◆ Stated goal: Copy every line, leaving nothing out and adding nothing.

—————

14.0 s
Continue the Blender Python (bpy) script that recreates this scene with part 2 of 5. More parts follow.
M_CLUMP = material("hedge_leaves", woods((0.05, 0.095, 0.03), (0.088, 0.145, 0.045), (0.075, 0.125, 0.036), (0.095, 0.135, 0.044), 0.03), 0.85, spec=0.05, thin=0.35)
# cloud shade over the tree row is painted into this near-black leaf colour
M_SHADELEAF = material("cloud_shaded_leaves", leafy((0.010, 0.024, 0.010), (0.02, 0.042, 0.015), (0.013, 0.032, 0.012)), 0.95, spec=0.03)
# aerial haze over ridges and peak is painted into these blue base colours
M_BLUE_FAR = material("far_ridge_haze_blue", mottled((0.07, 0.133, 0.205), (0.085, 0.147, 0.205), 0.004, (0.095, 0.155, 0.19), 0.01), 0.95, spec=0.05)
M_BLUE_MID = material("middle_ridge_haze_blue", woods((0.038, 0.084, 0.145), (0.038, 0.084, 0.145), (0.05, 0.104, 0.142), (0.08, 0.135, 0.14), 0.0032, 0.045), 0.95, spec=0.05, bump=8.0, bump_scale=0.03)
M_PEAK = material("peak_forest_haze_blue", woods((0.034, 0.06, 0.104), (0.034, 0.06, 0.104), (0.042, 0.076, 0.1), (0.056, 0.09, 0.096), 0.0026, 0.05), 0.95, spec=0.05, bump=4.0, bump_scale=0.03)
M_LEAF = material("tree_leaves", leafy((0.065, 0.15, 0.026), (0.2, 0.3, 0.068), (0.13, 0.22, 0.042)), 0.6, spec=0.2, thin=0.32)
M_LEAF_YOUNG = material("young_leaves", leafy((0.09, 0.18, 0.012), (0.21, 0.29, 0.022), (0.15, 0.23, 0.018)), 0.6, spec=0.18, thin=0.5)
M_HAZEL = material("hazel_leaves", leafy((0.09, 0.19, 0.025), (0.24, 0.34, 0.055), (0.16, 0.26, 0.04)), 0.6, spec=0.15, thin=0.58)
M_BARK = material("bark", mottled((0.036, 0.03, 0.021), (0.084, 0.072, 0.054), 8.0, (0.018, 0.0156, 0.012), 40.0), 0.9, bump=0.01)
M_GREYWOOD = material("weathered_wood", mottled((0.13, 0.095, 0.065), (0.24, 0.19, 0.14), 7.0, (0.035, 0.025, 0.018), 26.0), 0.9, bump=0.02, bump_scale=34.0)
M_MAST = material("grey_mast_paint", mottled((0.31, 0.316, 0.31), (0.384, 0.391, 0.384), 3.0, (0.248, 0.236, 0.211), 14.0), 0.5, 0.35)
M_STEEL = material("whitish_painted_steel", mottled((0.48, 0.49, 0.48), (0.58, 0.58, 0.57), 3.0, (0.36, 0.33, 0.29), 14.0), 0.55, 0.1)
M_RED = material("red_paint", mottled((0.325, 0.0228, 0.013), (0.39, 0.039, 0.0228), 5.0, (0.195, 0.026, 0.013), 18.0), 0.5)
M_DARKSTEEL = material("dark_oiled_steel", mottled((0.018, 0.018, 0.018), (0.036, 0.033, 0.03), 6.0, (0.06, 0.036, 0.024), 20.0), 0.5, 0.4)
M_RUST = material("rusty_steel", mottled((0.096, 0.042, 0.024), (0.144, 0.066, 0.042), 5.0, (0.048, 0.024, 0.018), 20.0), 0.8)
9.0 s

—————

◆ Task result:
14.0 s
Continue the Blender Python (bpy) script that recreates this scene with part 2 of 5. More parts follow.
M_CLUMP = material("hedge_leaves", woods((0.05, 0.095, 0.03), (0.088, 0.145, 0.045), (0.075, 0.125, 0.036), (0.095, 0.135, 0.044), 0.03), 0.85, spec=0.05, thin=0.35)
# cloud shade over the tree row is painted into this near-black leaf colour
M_SHADELEAF = material("cloud_shaded_leaves", leafy((0.010, 0.024, 0.010), (0.02, 0.042, 0.015), (0.013, 0.032, 0.012)), 0.95, spec=0.03)
# aerial haze over ridges and peak is painted into these blue base colours
M_BLUE_FAR = material("far_ridge_haze_blue", mottled((0.07, 0.133, 0.205), (0.085, 0.147, 0.205), 0.004, (0.095, 0.155, 0.19), 0.01), 0.95, spec=0.05)
M_BLUE_MID = material("middle_ridge_haze_blue", woods((0.038, 0.084, 0.145), (0.038, 0.084, 0.145), (0.05, 0.104, 0.142), (0.08, 0.135, 0.14), 0.0032, 0.045), 0.95, spec=0.05, bump=8.0, bump_scale=0.03)
M_PEAK = material("peak_forest_haze_blue", woods((0.034, 0.06, 0.104), (0.034, 0.06, 0.104), (0.042, 0.076, 0.1), (0.056, 0.09, 0.096), 0.0026, 0.05), 0.95, spec=0.05, bump=4.0, bump_scale=0.03)
M_LEAF = material("tree_leaves", leafy((0.065, 0.15, 0.026), (0.2, 0.3, 0.068), (0.13, 0.22, 0.042)), 0.6, spec=0.2, thin=0.32)
M_LEAF_YOUNG = material("young_leaves", leafy((0.09, 0.18, 0.012), (0.21, 0.29, 0.022), (0.15, 0.23, 0.018)), 0.6, spec=0.18, thin=0.5)
M_HAZEL = material("hazel_leaves", leafy((0.09, 0.19, 0.025), (0.24, 0.34, 0.055), (0.16, 0.26, 0.04)), 0.6, spec=0.15, thin=0.58)
M_BARK = material("bark", mottled((0.036, 0.03, 0.021), (0.084, 0.072, 0.054), 8.0, (0.018, 0.0156, 0.012), 40.0), 0.9, bump=0.01)
M_GREYWOOD = material("weathered_wood", mottled((0.13, 0.095, 0.065), (0.24, 0.19, 0.14), 7.0, (0.035, 0.025, 0.018), 26.0), 0.9, bump=0.02, bump_scale=34.0)
M_MAST = material("grey_mast_paint", mottled((0.31, 0.316, 0.31), (0.384, 0.391, 0.384), 3.0, (0.248, 0.236, 0.211), 14.0), 0.5, 0.35)
M_STEEL = material("whitish_painted_steel", mottled((0.48, 0.49, 0.48), (0.58, 0.58, 0.57), 3.0, (0.36, 0.33, 0.29), 14.0), 0.55, 0.1)
M_RED = material("red_paint", mottled((0.325, 0.0228, 0.013), (0.39, 0.039, 0.0228), 5.0, (0.195, 0.026, 0.013), 18.0), 0.5)
M_DARKSTEEL = material("dark_oiled_steel", mottled((0.018, 0.018, 0.018), (0.036, 0.033, 0.03), 6.0, (0.06, 0.036, 0.024), 20.0), 0.5, 0.4)
M_RUST = material("rusty_steel", mottled((0.096, 0.042, 0.024), (0.144, 0.066, 0.042), 5.0, (0.048, 0.024, 0.018), 20.0), 0.8)
9.0 s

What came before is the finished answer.